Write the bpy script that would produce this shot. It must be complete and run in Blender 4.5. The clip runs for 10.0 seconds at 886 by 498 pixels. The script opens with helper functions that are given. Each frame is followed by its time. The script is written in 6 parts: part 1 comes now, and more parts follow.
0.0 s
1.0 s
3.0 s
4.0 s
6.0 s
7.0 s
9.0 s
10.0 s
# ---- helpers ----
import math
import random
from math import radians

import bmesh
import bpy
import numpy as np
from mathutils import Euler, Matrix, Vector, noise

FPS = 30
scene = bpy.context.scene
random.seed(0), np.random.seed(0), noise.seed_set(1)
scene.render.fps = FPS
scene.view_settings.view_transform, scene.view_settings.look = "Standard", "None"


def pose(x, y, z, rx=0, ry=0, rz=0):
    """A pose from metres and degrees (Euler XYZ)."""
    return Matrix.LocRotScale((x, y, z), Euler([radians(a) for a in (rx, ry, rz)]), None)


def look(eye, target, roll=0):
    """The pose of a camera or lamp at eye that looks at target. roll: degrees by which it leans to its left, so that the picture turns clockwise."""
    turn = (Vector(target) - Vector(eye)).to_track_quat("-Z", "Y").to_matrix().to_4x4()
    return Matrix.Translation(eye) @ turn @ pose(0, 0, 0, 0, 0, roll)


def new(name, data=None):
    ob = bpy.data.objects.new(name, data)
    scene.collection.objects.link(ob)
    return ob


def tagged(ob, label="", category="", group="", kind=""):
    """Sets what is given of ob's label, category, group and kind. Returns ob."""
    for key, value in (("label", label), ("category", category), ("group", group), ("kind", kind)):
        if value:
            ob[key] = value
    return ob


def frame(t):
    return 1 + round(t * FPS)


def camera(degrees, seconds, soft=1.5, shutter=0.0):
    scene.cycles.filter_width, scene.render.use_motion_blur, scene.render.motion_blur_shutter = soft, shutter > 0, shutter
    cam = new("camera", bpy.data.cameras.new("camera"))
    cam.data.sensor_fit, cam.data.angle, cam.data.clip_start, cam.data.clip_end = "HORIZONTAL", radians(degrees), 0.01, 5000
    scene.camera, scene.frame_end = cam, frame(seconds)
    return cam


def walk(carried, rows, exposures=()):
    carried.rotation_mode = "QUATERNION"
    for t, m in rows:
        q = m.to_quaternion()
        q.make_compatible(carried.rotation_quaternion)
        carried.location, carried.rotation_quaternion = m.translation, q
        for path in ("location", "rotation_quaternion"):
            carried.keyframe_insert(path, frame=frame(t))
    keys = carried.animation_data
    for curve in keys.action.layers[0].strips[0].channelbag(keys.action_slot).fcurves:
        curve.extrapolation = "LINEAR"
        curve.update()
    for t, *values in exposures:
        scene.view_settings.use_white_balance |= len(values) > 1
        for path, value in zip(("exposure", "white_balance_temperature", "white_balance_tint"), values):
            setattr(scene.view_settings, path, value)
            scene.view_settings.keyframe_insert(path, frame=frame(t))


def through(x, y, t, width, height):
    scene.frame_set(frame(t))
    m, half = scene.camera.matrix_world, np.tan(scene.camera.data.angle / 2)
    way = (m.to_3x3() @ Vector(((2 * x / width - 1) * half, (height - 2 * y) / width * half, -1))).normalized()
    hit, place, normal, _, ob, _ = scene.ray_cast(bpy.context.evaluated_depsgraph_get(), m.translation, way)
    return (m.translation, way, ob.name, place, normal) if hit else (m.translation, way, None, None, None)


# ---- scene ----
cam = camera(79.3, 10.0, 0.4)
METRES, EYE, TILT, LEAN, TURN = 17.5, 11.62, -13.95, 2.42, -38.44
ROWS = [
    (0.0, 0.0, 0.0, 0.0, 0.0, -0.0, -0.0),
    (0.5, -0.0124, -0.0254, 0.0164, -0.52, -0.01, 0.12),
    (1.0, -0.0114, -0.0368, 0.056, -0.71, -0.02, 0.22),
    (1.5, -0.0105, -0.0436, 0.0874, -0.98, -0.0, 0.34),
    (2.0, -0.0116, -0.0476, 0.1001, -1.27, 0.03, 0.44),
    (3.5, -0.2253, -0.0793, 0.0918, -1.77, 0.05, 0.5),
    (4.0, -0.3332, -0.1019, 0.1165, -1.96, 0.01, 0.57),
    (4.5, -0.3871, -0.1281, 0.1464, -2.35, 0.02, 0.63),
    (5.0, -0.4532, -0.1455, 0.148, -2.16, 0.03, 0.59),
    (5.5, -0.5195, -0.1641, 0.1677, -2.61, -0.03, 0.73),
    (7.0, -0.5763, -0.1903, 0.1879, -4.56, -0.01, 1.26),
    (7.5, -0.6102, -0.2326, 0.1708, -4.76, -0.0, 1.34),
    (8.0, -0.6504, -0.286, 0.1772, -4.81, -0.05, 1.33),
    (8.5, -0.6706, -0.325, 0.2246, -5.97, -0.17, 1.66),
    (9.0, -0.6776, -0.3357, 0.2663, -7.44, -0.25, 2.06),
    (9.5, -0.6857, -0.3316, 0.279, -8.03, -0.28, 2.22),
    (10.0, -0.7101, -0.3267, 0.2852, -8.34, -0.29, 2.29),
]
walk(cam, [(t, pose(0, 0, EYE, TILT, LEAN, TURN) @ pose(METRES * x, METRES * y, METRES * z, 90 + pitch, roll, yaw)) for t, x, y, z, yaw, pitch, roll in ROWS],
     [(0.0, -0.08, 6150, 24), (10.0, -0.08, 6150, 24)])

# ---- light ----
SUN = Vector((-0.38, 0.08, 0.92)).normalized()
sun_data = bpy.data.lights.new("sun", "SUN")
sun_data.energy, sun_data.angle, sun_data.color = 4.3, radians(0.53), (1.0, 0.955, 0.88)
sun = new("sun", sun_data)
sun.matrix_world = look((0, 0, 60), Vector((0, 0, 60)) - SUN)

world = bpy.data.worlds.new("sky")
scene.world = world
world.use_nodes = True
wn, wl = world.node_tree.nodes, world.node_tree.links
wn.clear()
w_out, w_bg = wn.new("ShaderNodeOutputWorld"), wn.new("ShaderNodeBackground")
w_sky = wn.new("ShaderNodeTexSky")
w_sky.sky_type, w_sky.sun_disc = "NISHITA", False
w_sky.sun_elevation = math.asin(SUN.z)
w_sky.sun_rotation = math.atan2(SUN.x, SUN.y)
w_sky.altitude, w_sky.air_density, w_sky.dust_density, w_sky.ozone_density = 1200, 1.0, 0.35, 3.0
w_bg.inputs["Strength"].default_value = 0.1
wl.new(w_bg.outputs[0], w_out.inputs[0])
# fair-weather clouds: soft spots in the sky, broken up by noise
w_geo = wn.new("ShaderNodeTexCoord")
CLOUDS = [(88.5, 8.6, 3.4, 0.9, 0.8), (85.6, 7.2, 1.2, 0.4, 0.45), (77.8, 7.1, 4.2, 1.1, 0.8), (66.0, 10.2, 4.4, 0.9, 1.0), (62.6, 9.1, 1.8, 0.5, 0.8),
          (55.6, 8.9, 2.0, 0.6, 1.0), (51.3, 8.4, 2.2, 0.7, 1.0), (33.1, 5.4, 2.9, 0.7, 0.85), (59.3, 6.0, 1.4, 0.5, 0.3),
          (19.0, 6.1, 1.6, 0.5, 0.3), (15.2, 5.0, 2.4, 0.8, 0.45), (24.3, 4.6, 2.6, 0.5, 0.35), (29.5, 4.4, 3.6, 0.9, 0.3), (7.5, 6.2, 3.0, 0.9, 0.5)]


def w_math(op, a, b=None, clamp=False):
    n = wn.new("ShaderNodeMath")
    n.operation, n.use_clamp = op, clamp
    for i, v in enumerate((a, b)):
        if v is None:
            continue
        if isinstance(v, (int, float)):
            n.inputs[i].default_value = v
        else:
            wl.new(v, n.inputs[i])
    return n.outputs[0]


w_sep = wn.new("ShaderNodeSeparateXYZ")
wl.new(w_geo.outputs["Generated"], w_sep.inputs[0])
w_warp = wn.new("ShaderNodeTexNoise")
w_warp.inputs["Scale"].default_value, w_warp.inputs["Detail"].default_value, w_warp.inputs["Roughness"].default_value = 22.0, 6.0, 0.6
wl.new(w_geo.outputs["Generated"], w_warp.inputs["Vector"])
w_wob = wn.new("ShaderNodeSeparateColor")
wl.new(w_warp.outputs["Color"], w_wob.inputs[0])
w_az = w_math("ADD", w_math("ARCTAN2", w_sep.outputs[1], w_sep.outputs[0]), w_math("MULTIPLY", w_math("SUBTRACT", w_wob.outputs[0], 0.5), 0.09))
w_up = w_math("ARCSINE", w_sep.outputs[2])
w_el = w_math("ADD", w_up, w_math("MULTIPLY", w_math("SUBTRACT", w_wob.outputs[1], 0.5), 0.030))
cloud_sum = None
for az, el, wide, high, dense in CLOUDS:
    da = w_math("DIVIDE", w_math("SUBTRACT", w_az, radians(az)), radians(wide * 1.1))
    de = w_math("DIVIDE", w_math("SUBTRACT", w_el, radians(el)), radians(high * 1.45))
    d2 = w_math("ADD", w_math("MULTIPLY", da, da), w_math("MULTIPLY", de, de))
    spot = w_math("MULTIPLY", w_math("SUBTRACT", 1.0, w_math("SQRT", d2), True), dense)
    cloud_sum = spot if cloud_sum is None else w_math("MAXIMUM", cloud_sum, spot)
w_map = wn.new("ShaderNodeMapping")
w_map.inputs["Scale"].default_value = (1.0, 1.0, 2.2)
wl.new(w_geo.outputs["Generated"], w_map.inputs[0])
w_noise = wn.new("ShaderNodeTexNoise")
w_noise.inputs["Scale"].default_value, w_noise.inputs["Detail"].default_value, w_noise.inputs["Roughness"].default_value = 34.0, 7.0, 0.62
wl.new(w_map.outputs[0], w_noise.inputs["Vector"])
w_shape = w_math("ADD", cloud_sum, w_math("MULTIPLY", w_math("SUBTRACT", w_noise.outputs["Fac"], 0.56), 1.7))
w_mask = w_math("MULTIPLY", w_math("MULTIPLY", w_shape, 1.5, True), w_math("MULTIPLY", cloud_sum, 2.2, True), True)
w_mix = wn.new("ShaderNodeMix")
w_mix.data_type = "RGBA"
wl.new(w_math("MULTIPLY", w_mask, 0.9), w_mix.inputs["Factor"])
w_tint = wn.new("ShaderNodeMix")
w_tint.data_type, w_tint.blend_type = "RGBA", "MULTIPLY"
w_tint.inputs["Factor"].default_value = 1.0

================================

**Goal**
Nothing beyond the lines starting at the line containing "q = m.to_quaternion()" and ending at the line containing "return (m.translation, way, ob.name, place, normal)" is to be reproduced; reproduce those lines exactly, both ends included.

**Answer**
        q = m.to_quaternion()
        q.make_compatible(carried.rotation_quaternion)
        carried.location, carried.rotation_quaternion = m.translation, q
        for path in ("location", "rotation_quaternion"):
            carried.keyframe_insert(path, frame=frame(t))
    keys = carried.animation_data
    for curve in keys.action.layers[0].strips[0].channelbag(keys.action_slot).fcurves:
        curve.extrapolation = "LINEAR"
        curve.update()
    for t, *values in exposures:
        scene.view_settings.use_white_balance |= len(values) > 1
        for path, value in zip(("exposure", "white_balance_temperature", "white_balance_tint"), values):
            setattr(scene.view_settings, path, value)
            scene.view_settings.keyframe_insert(path, frame=frame(t))


def through(x, y, t, width, height):
    scene.frame_set(frame(t))
    m, half = scene.camera.matrix_world, np.tan(scene.camera.data.angle / 2)
    way = (m.to_3x3() @ Vector(((2 * x / width - 1) * half, (height - 2 * y) / width * half, -1))).normalized()
    hit, place, normal, _, ob, _ = scene.ray_cast(bpy.context.evaluated_depsgraph_get(), m.translation, way)
    return (m.translation, way, ob.name, place, normal) if hit else (m.translation, way, None, None, None)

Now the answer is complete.